» **WHAT TO DO**
Print nothing but the lines from the start of the listing below through the line that contains "import random". Do not include the pictures.

---

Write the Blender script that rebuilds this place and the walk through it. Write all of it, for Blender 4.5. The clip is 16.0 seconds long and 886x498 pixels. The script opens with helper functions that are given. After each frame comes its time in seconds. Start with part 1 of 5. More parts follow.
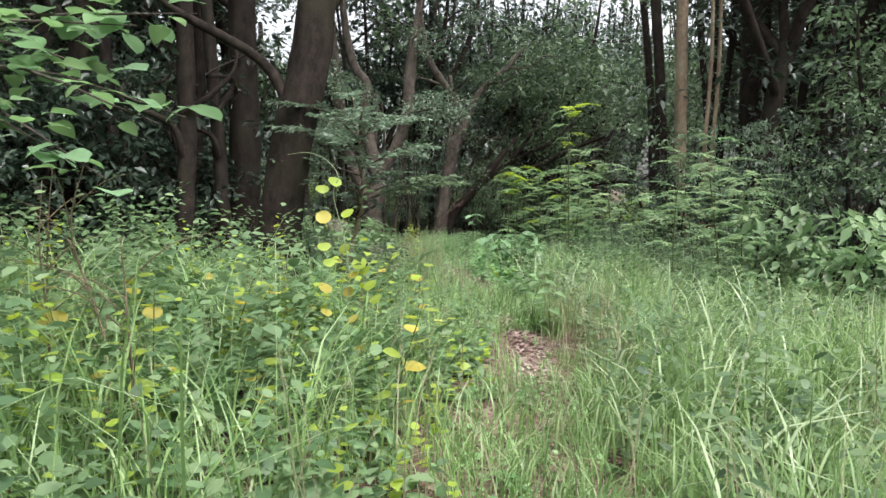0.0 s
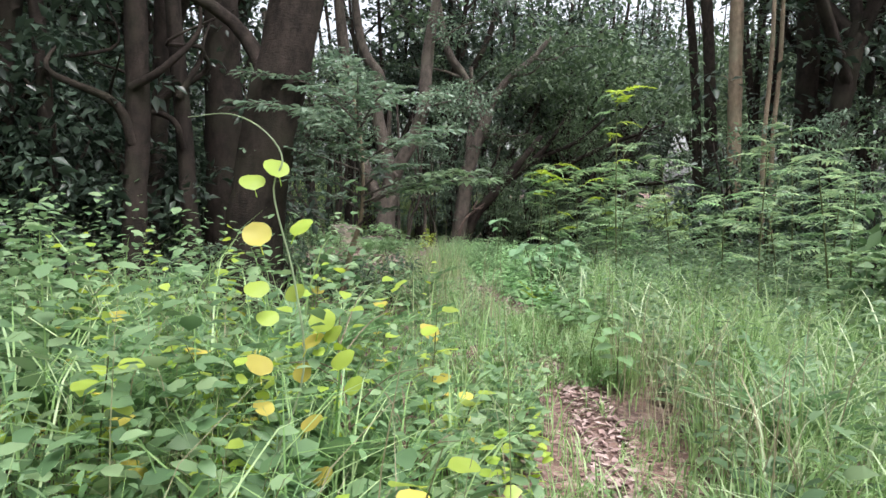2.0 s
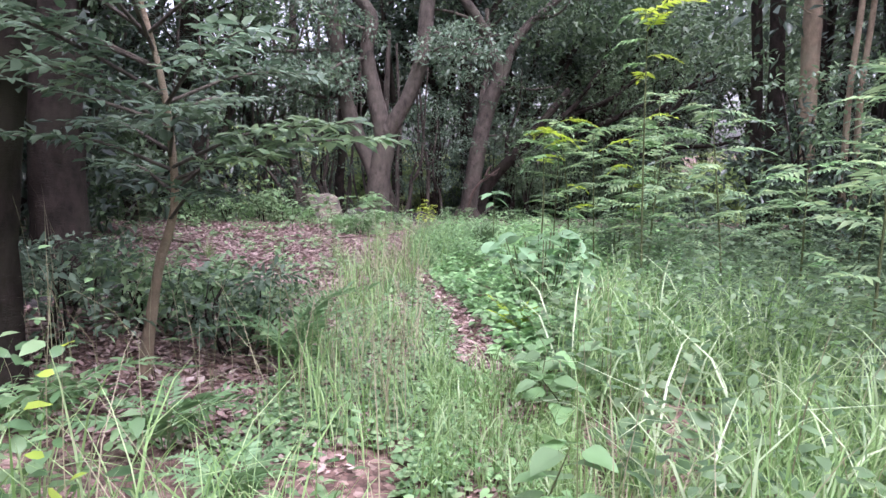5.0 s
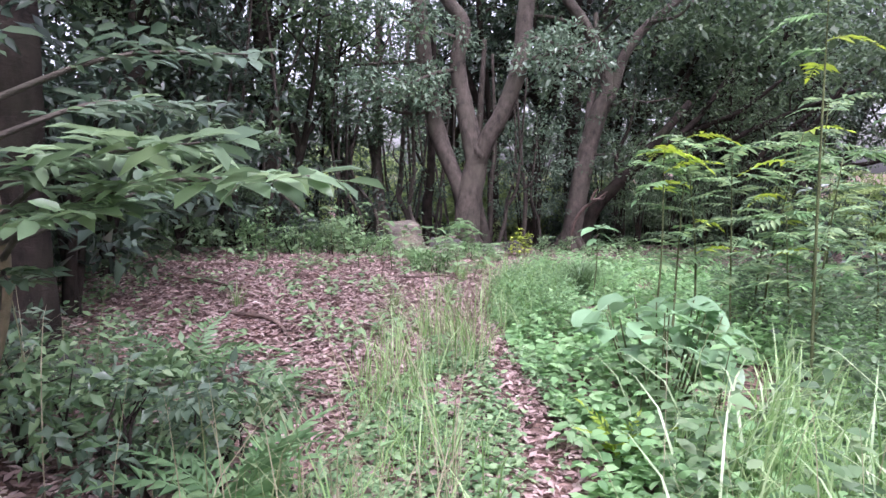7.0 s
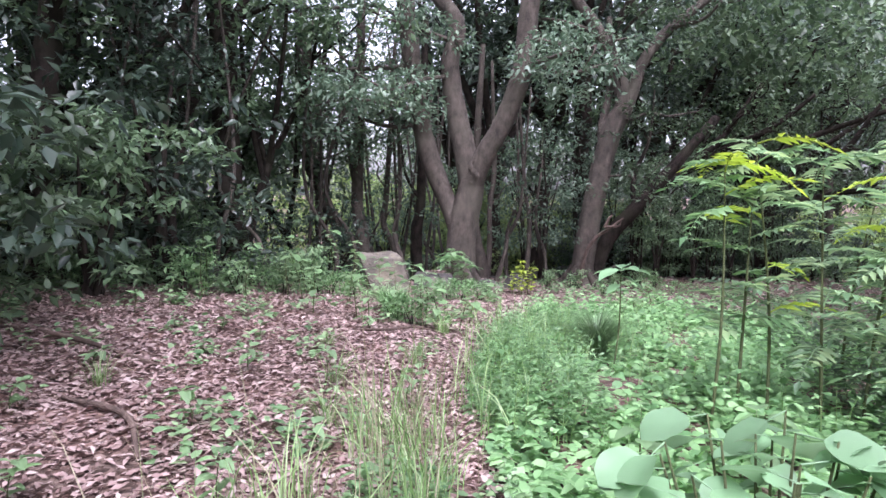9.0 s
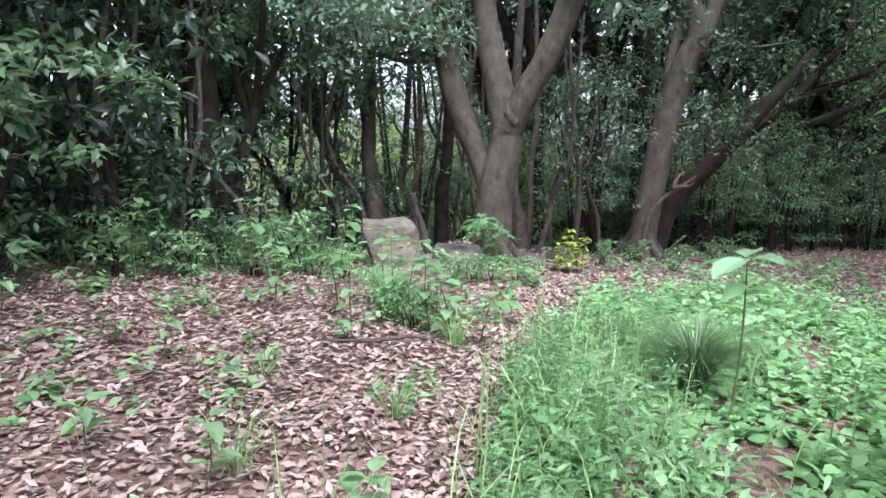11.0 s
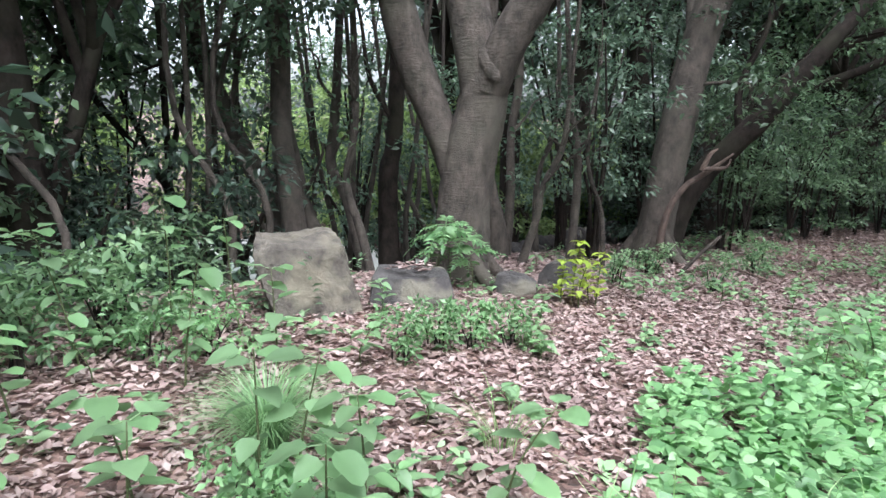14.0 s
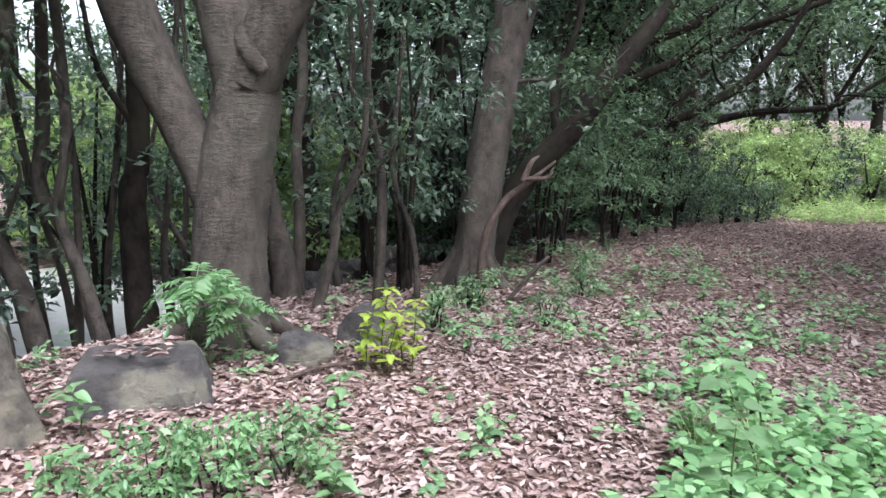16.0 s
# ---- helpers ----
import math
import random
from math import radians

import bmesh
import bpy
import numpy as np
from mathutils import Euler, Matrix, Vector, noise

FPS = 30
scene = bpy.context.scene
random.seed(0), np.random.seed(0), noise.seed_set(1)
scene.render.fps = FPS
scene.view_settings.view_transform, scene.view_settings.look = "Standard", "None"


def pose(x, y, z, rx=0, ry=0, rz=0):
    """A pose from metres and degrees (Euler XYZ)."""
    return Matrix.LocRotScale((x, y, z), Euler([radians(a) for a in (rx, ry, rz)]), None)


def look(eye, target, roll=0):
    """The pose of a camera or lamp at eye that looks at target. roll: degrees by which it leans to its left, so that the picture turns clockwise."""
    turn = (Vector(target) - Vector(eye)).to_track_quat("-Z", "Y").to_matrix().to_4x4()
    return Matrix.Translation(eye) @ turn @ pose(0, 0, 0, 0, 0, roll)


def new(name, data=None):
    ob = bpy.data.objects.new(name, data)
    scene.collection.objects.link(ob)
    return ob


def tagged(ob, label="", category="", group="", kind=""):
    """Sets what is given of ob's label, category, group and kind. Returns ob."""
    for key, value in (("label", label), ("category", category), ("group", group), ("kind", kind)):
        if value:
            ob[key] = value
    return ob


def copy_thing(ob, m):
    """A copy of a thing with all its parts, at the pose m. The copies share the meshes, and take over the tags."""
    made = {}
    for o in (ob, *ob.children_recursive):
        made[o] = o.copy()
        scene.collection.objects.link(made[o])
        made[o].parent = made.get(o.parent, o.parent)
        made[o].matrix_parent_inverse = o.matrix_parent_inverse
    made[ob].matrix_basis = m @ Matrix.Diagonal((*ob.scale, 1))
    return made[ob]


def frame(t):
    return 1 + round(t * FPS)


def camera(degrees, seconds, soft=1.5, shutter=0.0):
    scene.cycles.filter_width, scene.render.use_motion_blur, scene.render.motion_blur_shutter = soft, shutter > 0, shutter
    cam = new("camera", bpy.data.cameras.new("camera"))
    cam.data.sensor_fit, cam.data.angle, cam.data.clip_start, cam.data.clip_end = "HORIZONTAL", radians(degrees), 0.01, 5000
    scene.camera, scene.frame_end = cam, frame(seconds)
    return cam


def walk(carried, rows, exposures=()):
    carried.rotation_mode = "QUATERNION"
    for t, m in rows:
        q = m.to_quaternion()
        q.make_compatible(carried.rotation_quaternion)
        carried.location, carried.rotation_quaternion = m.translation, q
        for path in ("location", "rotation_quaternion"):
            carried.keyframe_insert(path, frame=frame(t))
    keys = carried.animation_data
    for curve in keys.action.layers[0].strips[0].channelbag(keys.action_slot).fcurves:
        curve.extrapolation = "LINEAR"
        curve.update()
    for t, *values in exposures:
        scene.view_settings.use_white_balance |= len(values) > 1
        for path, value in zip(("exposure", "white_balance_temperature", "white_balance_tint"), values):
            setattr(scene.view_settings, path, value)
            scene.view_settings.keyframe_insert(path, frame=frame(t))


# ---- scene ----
cam = camera(65.5, 16.0)
# seconds, x, y, z, yaw, pitch, roll
PATH = [
    (0, 0.000, 0.000, 1.502, 0.00, -5.14, -0.33),
    (0.5, -0.024, 0.509, 1.462, 0.18, -5.04, -0.35),
    (1, -0.016, 1.040, 1.480, 1.19, -5.33, -0.37),
    (1.5, -0.060, 1.514, 1.486, 1.74, -5.37, -0.17),
    (2, -0.058, 1.905, 1.469, 1.43, -4.94, -0.19),
    (2.5, 0.040, 2.377, 1.441, 0.57, -4.90, -0.24),
    (3, 0.136, 2.849, 1.393, -0.53, -6.11, -0.27),
    (3.2, 0.181, 3.028, 1.410, -1.19, -6.56, -0.33),
    (5.3, 0.817, 5.073, 1.506, 6.04, -8.09, 0.13),
    (5.5, 0.839, 5.251, 1.514, 6.83, -8.04, 0.16),
    (6, 0.867, 5.717, 1.530, 9.98, -8.04, 0.19),
    (6.5, 0.872, 6.179, 1.537, 12.17, -7.79, 0.08),
    (7, 0.816, 6.649, 1.567, 13.79, -6.59, -0.02),
    (7.5, 0.746, 7.120, 1.583, 14.65, -5.84, 0.03),
    (8, 0.725, 7.603, 1.581, 14.35, -5.29, 0.40),
    (8.2, 0.726, 7.802, 1.587, 14.26, -4.57, 0.33),
    (10.3, 0.387, 10.262, 1.429, 16.31, -5.49, 0.05),
    (10.5, 0.355, 10.470, 1.429, 17.14, -6.03, -0.03),
    (11, 0.253, 11.031, 1.423, 17.98, -7.97, 0.17),
    (11.5, 0.144, 11.526, 1.414, 19.42, -8.98, 0.20),
    (12, 0.001, 12.044, 1.433, 19.66, -9.65, 0.30),
    (12.5, -0.162, 12.565, 1.478, 18.18, -10.48, 0.48),
    (13, -0.338, 13.072, 1.487, 16.90, -11.21, 0.48),
    (13.5, -0.519, 13.582, 1.486, 14.81, -11.60, 0.45),
    (14, -0.668, 14.067, 1.513, 13.97, -11.16, 0.48),
    (14.5, -0.792, 14.473, 1.554, 8.54, -10.72, 0.32),
    (15, -0.793, 14.883, 1.543, 1.10, -10.84, 0.05),
    (15.5, -0.733, 15.350, 1.499, -0.92, -10.85, 0.20),
    (16, -0.700, 15.722, 1.539, -1.65, -11.06, 0.33),
]
walk(cam, [(t, pose(x, y, z, 90 + p, 0, w) @ pose(0, 0, 0, 0, 0, r)) for t, x, y, z, w, p, r in PATH],
     exposures=[(0.0, 1.44, 6500, 12), (3.2, 1.66, 6150, 16), (5.3, 1.86, 5850, 32), (8.2, 1.93, 5850, 31), (10.3, 2.04, 5770, 16), (13.5, 2.02, 5770, 9), (16.0, 1.98, 5800, 12)])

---

» **SOLUTION TO THIS PROBLEM**
Write the Blender script that rebuilds this place and the walk through it. Write all of it, for Blender 4.5. The clip is 16.0 seconds long and 886x498 pixels. The script opens with helper functions that are given. After each frame comes its time in seconds. Start with part 1 of 5. More parts follow.
0.0 s
2.0 s
5.0 s
7.0 s
9.0 s
11.0 s
14.0 s
16.0 s
# ---- helpers ----
import math
import random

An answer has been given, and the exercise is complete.